> DATASET EXTRACT
§

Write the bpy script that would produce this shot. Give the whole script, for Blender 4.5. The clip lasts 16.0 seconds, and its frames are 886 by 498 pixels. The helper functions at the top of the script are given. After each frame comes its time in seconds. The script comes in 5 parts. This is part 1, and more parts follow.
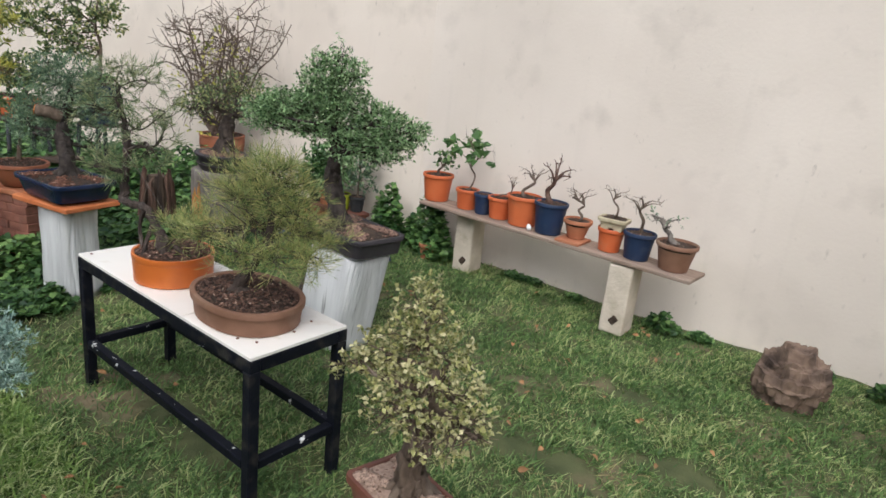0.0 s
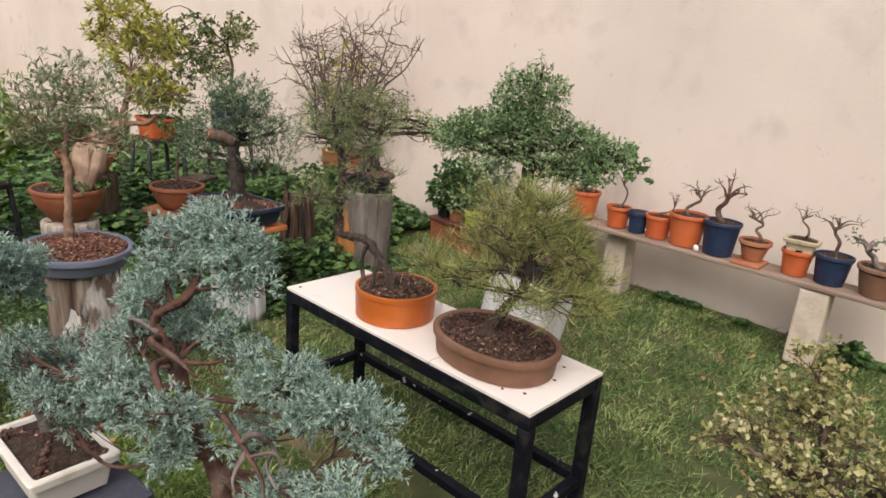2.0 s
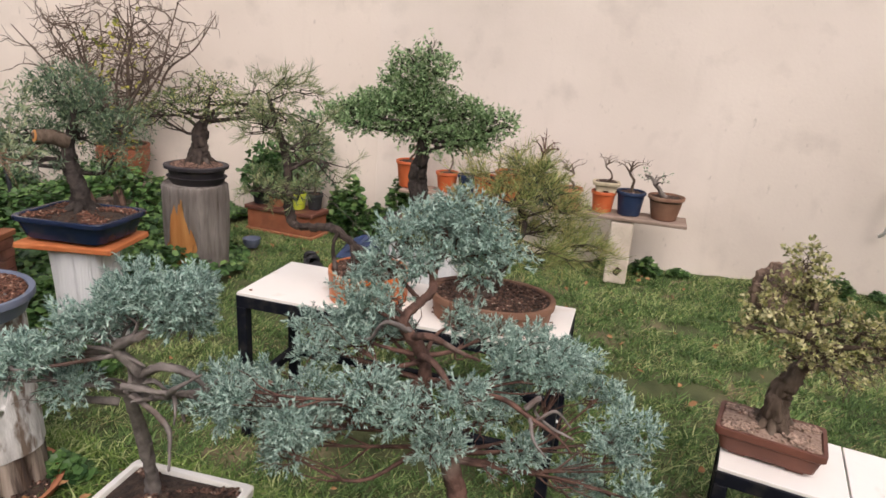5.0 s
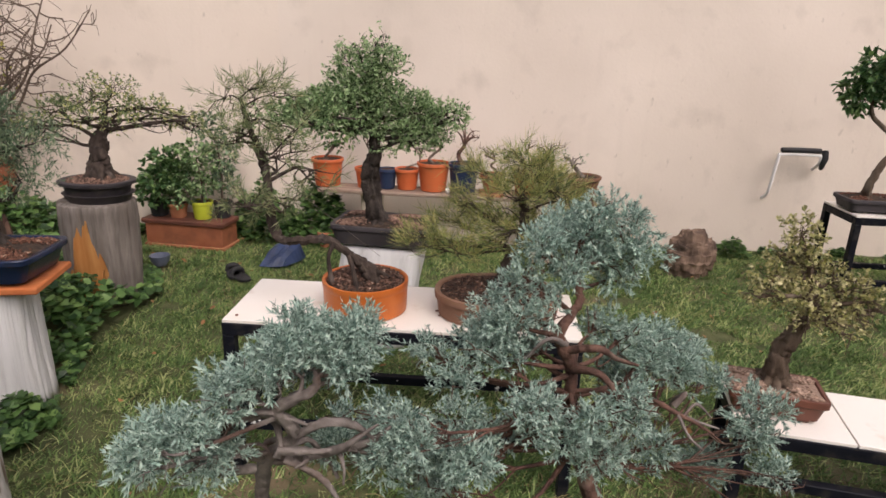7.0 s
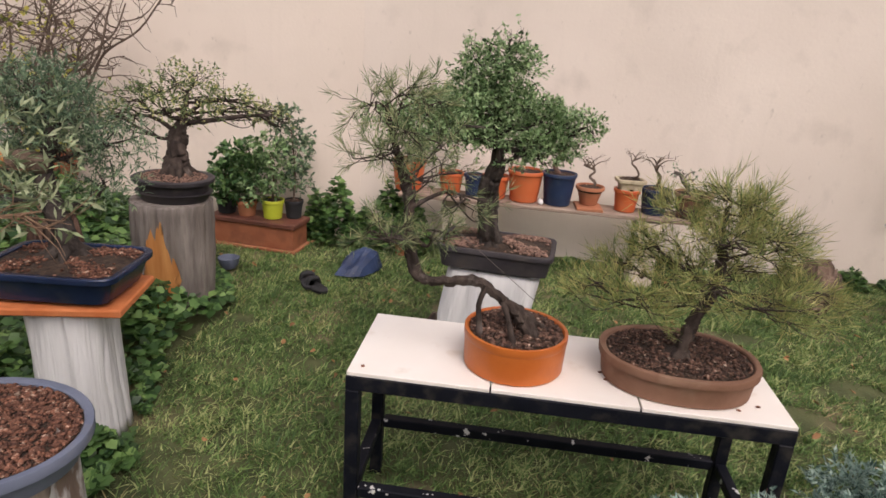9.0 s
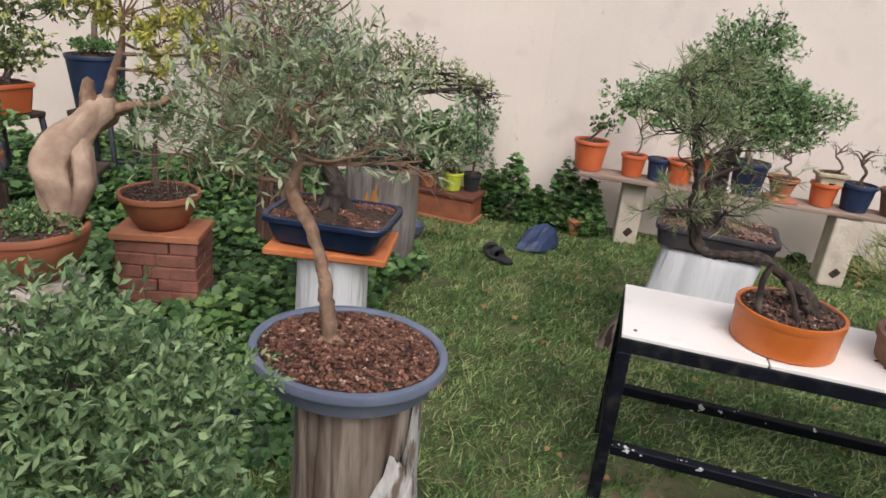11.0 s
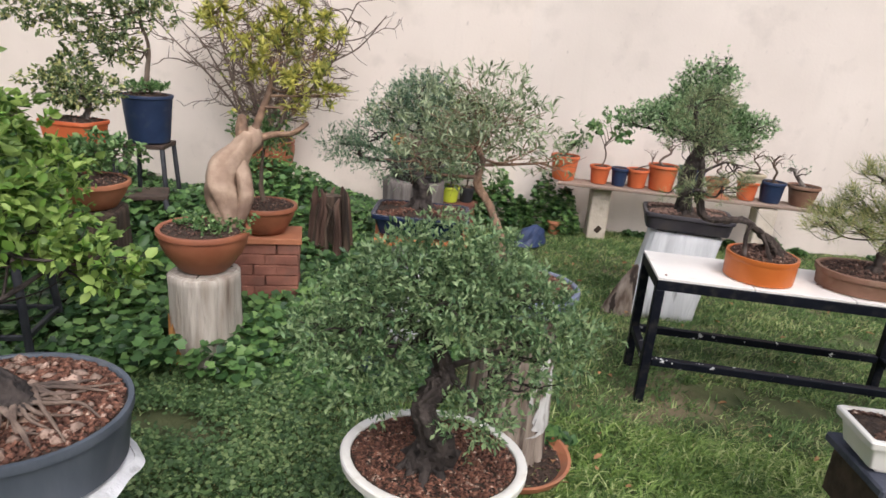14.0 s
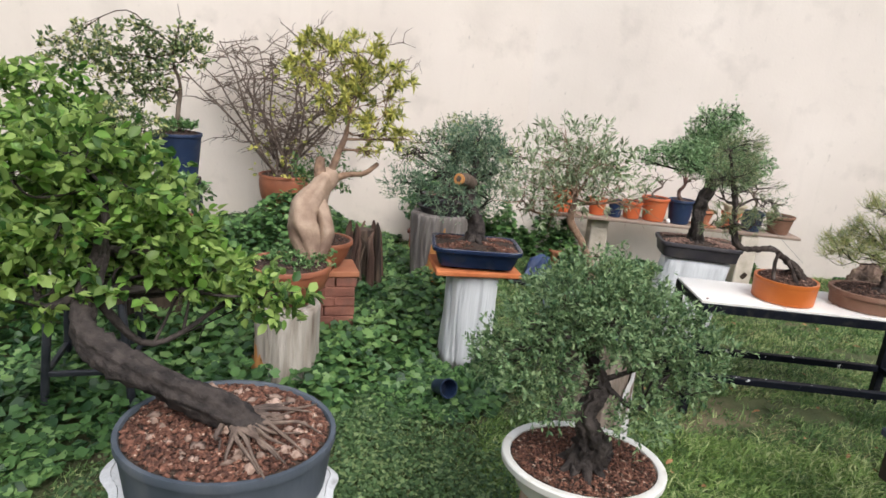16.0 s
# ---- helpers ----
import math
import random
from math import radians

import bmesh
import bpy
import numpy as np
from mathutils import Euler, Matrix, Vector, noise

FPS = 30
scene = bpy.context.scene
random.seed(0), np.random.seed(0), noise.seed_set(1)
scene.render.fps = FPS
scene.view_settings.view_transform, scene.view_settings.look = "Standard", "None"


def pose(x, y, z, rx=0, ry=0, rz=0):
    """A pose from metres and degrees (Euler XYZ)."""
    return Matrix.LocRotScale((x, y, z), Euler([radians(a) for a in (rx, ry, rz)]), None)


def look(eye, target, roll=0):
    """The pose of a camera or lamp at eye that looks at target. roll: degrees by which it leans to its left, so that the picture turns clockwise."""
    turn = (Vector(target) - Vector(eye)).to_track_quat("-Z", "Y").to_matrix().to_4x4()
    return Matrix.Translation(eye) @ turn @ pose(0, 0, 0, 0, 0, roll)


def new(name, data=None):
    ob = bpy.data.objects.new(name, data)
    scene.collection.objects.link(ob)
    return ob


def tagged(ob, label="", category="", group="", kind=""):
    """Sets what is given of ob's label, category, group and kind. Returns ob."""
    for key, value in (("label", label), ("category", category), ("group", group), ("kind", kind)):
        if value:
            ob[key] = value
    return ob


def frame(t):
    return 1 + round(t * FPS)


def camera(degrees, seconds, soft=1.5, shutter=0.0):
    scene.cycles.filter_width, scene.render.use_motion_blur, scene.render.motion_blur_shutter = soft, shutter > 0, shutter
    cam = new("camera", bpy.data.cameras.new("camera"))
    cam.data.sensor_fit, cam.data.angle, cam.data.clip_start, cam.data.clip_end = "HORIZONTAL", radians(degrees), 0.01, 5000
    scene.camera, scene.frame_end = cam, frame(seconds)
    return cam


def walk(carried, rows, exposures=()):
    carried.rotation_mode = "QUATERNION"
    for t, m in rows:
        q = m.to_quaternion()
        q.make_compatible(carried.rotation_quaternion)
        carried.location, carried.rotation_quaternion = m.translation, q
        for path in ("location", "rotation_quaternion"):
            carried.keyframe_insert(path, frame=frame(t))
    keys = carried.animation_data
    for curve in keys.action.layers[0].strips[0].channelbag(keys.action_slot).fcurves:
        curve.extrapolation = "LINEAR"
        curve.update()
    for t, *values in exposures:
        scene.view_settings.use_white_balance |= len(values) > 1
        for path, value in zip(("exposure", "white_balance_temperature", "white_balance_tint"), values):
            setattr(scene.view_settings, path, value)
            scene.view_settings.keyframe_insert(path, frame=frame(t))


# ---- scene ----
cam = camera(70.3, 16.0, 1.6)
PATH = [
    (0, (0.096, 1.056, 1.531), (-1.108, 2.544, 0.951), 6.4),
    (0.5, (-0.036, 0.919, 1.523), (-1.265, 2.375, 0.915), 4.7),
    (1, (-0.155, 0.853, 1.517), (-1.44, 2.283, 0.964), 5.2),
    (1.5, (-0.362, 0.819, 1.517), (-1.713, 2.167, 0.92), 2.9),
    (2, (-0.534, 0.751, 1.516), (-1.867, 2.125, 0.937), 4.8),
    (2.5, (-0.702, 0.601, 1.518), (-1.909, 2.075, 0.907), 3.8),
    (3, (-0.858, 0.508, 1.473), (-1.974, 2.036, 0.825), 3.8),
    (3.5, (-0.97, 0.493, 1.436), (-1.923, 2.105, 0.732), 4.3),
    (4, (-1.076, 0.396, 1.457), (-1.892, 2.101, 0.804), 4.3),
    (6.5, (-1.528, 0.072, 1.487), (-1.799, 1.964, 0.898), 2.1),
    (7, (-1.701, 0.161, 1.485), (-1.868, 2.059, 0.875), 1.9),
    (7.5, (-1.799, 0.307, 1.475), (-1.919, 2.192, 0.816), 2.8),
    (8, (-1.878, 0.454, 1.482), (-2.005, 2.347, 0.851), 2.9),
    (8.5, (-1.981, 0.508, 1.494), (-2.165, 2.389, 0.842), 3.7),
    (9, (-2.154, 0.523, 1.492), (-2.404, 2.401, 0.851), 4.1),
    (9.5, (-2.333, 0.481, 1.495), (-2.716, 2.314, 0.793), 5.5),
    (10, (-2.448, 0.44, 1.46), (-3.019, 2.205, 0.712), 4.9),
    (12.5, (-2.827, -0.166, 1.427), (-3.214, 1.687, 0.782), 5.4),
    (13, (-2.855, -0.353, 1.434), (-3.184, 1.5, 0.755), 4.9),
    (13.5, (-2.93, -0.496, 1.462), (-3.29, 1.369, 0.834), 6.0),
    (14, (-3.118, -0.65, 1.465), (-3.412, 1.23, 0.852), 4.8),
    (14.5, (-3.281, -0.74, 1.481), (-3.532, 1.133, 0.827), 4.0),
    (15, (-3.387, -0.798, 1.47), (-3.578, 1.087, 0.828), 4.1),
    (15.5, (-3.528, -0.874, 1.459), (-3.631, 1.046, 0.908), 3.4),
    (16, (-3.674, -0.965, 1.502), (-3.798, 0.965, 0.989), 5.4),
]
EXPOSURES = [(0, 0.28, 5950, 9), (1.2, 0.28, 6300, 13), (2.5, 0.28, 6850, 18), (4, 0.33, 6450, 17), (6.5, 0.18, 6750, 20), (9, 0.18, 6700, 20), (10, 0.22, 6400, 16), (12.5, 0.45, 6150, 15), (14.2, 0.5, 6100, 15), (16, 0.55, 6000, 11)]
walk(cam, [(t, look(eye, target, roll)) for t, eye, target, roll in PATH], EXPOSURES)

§

> OBJECTIVE
Set down the material above as is, without any pictures.

> COMPLETE OUTPUT
Write the bpy script that would produce this shot. Give the whole script, for Blender 4.5. The clip lasts 16.0 seconds, and its frames are 886 by 498 pixels. The helper functions at the top of the script are given. After each frame comes its time in seconds. The script comes in 5 parts. This is part 1, and more parts follow.
0.0 s
2.0 s
5.0 s
7.0 s
9.0 s
11.0 s
14.0 s
16.0 s
# ---- helpers ----
import math
import random
from math import radians

import bmesh
import bpy
import numpy as np
from mathutils import Euler, Matrix, Vector, noise

FPS = 30
scene = bpy.context.scene
random.seed(0), np.random.seed(0), noise.seed_set(1)
scene.render.fps = FPS
scene.view_settings.view_transform, scene.view_settings.look = "Standard", "None"


def pose(x, y, z, rx=0, ry=0, rz=0):
    """A pose from metres and degrees (Euler XYZ)."""
    return Matrix.LocRotScale((x, y, z), Euler([radians(a) for a in (rx, ry, rz)]), None)


def look(eye, target, roll=0):
    """The pose of a camera or lamp at eye that looks at target. roll: degrees by which it leans to its left, so that the picture turns clockwise."""
    turn = (Vector(target) - Vector(eye)).to_track_quat("-Z", "Y").to_matrix().to_4x4()
    return Matrix.Translation(eye) @ turn @ pose(0, 0, 0, 0, 0, roll)


def new(name, data=None):
    ob = bpy.data.objects.new(name, data)
    scene.collection.objects.link(ob)
    return ob


def tagged(ob, label="", category="", group="", kind=""):
    """Sets what is given of ob's label, category, group and kind. Returns ob."""
    for key, value in (("label", label), ("category", category), ("group", group), ("kind", kind)):
        if value:
            ob[key] = value
    return ob


def frame(t):
    return 1 + round(t * FPS)


def camera(degrees, seconds, soft=1.5, shutter=0.0):
    scene.cycles.filter_width, scene.render.use_motion_blur, scene.render.motion_blur_shutter = soft, shutter > 0, shutter
    cam = new("camera", bpy.data.cameras.new("camera"))
    cam.data.sensor_fit, cam.data.angle, cam.data.clip_start, cam.data.clip_end = "HORIZONTAL", radians(degrees), 0.01, 5000
    scene.camera, scene.frame_end = cam, frame(seconds)
    return cam


def walk(carried, rows, exposures=()):
    carried.rotation_mode = "QUATERNION"
    for t, m in rows:
        q = m.to_quaternion()
        q.make_compatible(carried.rotation_quaternion)
        carried.location, carried.rotation_quaternion = m.translation, q
        for path in ("location", "rotation_quaternion"):
            carried.keyframe_insert(path, frame=frame(t))
    keys = carried.animation_data
    for curve in keys.action.layers[0].strips[0].channelbag(keys.action_slot).fcurves:
        curve.extrapolation = "LINEAR"
        curve.update()
    for t, *values in exposures:
        scene.view_settings.use_white_balance |= len(values) > 1
        for path, value in zip(("exposure", "white_balance_temperature", "white_balance_tint"), values):
            setattr(scene.view_settings, path, value)
            scene.view_settings.keyframe_insert(path, frame=frame(t))


# ---- scene ----
cam = camera(70.3, 16.0, 1.6)
PATH = [
    (0, (0.096, 1.056, 1.531), (-1.108, 2.544, 0.951), 6.4),
    (0.5, (-0.036, 0.919, 1.523), (-1.265, 2.375, 0.915), 4.7),
    (1, (-0.155, 0.853, 1.517), (-1.44, 2.283, 0.964), 5.2),
    (1.5, (-0.362, 0.819, 1.517), (-1.713, 2.167, 0.92), 2.9),
    (2, (-0.534, 0.751, 1.516), (-1.867, 2.125, 0.937), 4.8),
    (2.5, (-0.702, 0.601, 1.518), (-1.909, 2.075, 0.907), 3.8),
    (3, (-0.858, 0.508, 1.473), (-1.974, 2.036, 0.825), 3.8),
    (3.5, (-0.97, 0.493, 1.436), (-1.923, 2.105, 0.732), 4.3),
    (4, (-1.076, 0.396, 1.457), (-1.892, 2.101, 0.804), 4.3),
    (6.5, (-1.528, 0.072, 1.487), (-1.799, 1.964, 0.898), 2.1),
    (7, (-1.701, 0.161, 1.485), (-1.868, 2.059, 0.875), 1.9),
    (7.5, (-1.799, 0.307, 1.475), (-1.919, 2.192, 0.816), 2.8),
    (8, (-1.878, 0.454, 1.482), (-2.005, 2.347, 0.851), 2.9),
    (8.5, (-1.981, 0.508, 1.494), (-2.165, 2.389, 0.842), 3.7),
    (9, (-2.154, 0.523, 1.492), (-2.404, 2.401, 0.851), 4.1),
    (9.5, (-2.333, 0.481, 1.495), (-2.716, 2.314, 0.793), 5.5),
    (10, (-2.448, 0.44, 1.46), (-3.019, 2.205, 0.712), 4.9),
    (12.5, (-2.827, -0.166, 1.427), (-3.214, 1.687, 0.782), 5.4),
    (13, (-2.855, -0.353, 1.434), (-3.184, 1.5, 0.755), 4.9),
    (13.5, (-2.93, -0.496, 1.462), (-3.29, 1.369, 0.834), 6.0),
    (14, (-3.118, -0.65, 1.465), (-3.412, 1.23, 0.852), 4.8),
    (14.5, (-3.281, -0.74, 1.481), (-3.532, 1.133, 0.827), 4.0),
    (15, (-3.387, -0.798, 1.47), (-3.578, 1.087, 0.828), 4.1),
    (15.5, (-3.528, -0.874, 1.459), (-3.631, 1.046, 0.908), 3.4),
    (16, (-3.674, -0.965, 1.502), (-3.798, 0.965, 0.989), 5.4),
]
EXPOSURES = [(0, 0.28, 5950, 9), (1.2, 0.28, 6300, 13), (2.5, 0.28, 6850, 18), (4, 0.33, 6450, 17), (6.5, 0.18, 6750, 20), (9, 0.18, 6700, 20), (10, 0.22, 6400, 16), (12.5, 0.45, 6150, 15), (14.2, 0.5, 6100, 15), (16, 0.55, 6000, 11)]
walk(cam, [(t, look(eye, target, roll)) for t, eye, target, roll in PATH], EXPOSURES)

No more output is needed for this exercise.